-- START OF Source excerpt --

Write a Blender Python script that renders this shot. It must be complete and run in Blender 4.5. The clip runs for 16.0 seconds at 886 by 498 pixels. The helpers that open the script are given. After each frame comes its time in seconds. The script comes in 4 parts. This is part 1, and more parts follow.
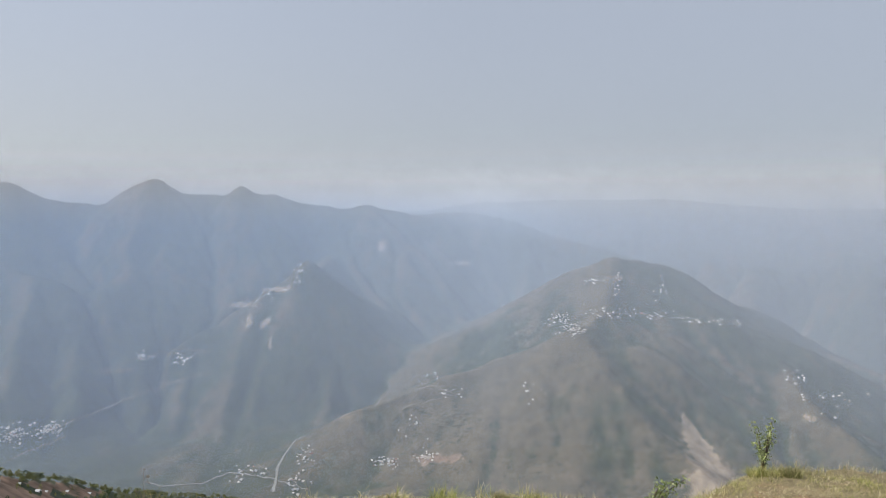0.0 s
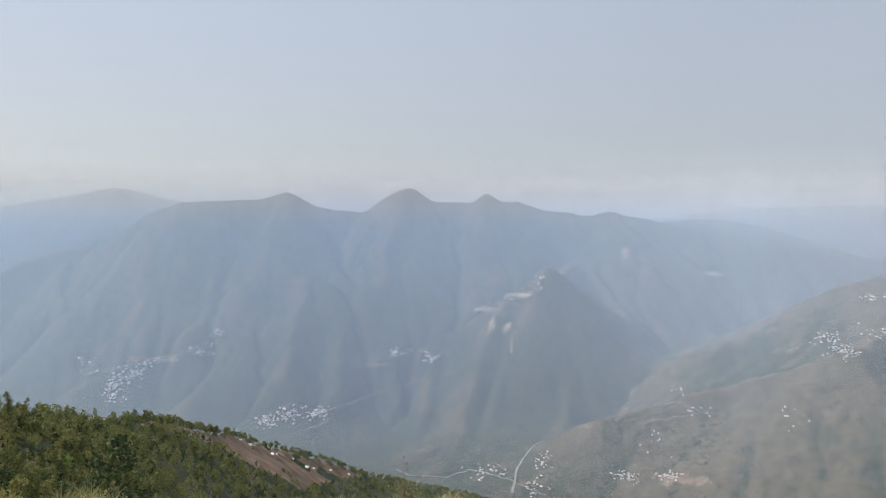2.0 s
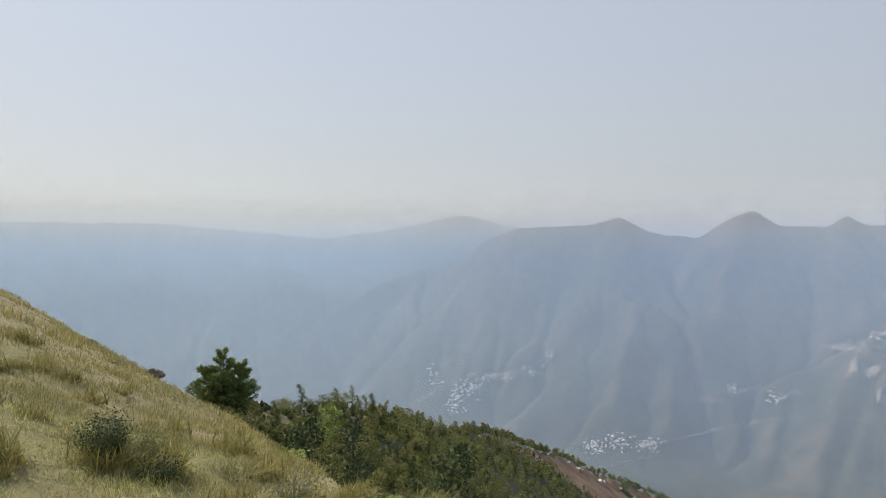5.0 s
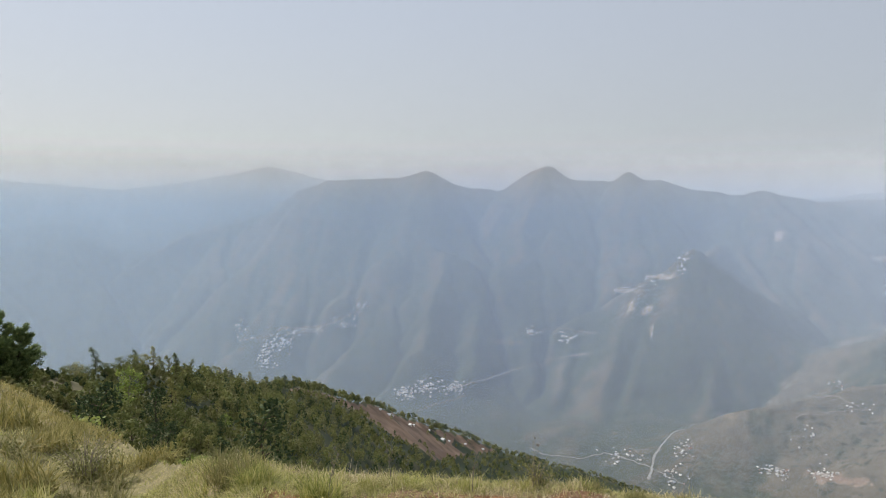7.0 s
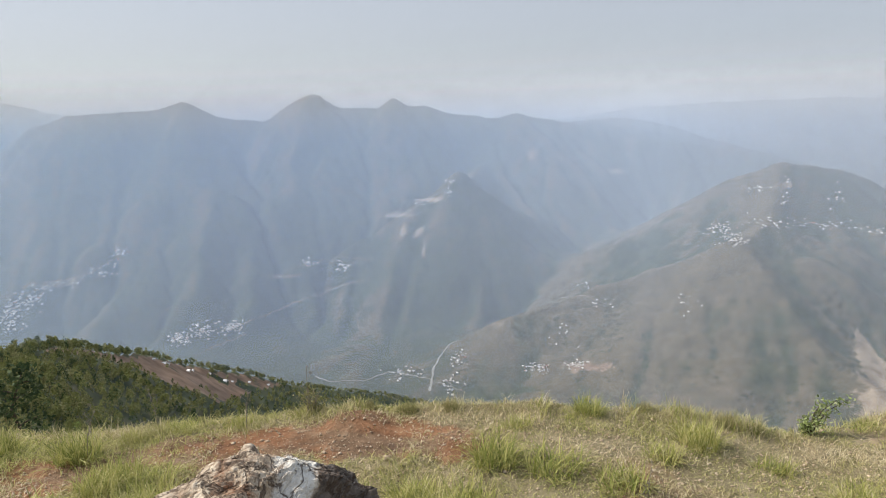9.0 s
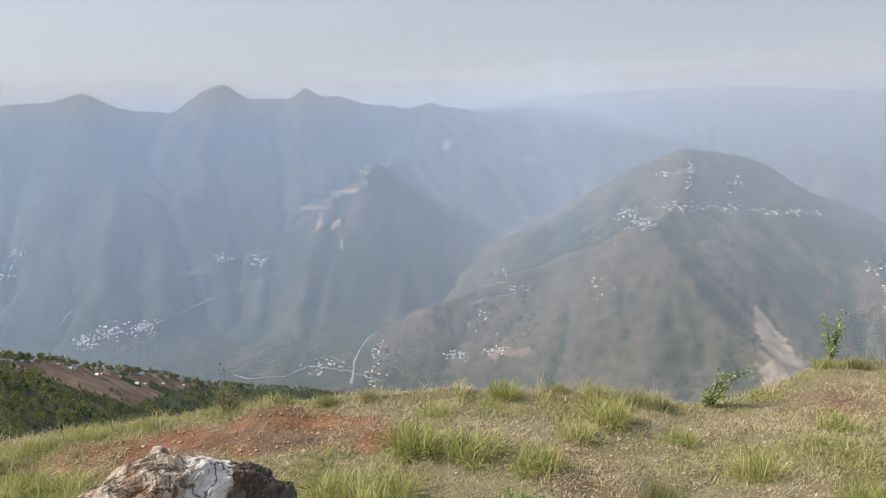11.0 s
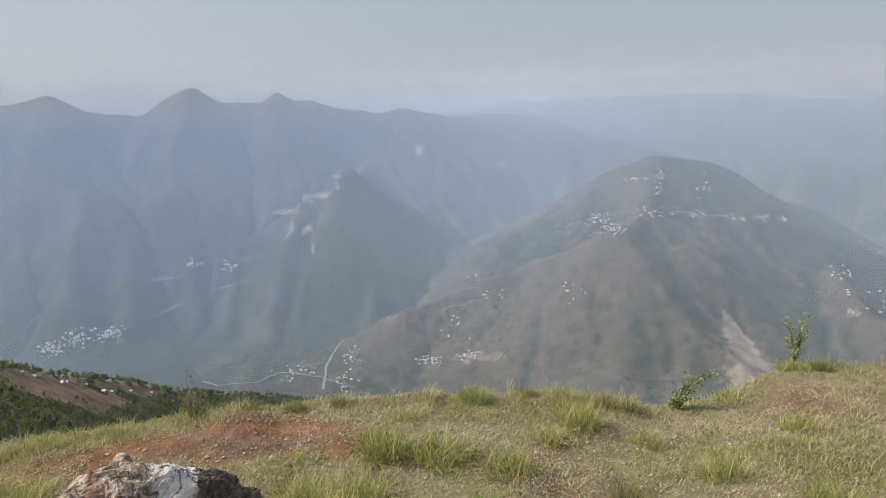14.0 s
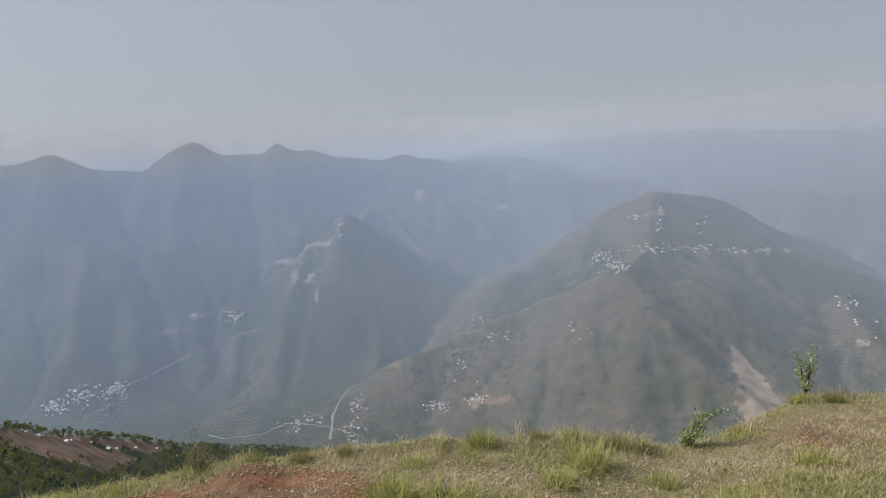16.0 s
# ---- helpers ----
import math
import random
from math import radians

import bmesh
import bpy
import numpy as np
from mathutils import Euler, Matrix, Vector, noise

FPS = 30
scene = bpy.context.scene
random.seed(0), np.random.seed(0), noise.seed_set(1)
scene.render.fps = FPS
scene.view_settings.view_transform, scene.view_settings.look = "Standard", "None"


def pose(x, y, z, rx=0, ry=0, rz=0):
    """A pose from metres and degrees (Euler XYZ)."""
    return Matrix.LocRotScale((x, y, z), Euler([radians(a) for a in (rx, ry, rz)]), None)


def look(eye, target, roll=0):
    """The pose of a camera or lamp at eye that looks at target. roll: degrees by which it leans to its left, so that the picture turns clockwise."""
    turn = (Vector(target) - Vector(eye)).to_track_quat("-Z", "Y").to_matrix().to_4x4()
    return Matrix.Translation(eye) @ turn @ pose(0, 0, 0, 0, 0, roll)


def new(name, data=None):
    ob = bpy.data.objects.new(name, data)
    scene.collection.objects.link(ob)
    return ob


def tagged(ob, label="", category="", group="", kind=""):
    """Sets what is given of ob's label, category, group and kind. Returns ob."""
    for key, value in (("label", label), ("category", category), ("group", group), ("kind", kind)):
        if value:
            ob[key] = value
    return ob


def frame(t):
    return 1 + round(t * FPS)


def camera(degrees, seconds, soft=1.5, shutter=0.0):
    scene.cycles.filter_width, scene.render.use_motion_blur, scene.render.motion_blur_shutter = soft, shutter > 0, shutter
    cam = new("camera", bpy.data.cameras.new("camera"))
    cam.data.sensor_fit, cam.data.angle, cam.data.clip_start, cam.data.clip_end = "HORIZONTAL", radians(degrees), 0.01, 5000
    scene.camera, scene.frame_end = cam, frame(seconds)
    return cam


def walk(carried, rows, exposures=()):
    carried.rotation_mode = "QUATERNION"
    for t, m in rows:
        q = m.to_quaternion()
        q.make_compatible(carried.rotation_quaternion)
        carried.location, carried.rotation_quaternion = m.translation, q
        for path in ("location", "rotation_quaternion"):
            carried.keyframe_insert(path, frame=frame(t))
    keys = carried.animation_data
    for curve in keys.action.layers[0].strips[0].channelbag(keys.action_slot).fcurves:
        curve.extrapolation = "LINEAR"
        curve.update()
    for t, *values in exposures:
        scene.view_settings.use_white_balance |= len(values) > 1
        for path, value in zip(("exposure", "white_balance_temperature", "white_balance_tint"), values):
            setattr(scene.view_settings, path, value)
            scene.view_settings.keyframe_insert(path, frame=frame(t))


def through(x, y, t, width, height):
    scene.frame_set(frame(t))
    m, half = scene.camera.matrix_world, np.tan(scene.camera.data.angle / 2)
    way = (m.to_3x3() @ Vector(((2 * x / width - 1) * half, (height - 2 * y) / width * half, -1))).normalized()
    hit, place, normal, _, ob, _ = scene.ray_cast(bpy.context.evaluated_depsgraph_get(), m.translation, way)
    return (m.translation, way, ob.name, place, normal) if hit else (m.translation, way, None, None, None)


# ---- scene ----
cam = camera(62.39, 16.0, soft=1.0)
EXPOSURES = [(0, -0.08, 6380, 11), (1, -0.06, 6400, 11), (2, 0.02, 6420, 10), (4, -0.03, 6550, 10), (6.5, -0.02, 6550, 10), (7.5, 0.03, 6550, 10), (8.5, 0.1, 6500, 10), (9.5, 0.12, 6420, 11), (12, 0.1, 6330, 12), (13, 0.06, 6330, 12), (13.5, -0.22, 6350, 12), (14, -0.13, 6350, 12), (14.5, -0.12, 6350, 12), (15.5, -0.14, 6350, 12), (16, -0.33, 6350, 12)]
# airlight colours painted on the haze sheets: top, near, far and right-hand side
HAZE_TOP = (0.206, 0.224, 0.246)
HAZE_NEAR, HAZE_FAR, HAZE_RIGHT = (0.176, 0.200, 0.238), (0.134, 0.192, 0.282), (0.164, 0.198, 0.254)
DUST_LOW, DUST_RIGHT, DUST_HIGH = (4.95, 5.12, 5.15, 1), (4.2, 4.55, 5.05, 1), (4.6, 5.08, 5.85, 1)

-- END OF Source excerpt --

Determine how many lines of the data contain the word "name", and reply with that number only.

◆ Task output:
3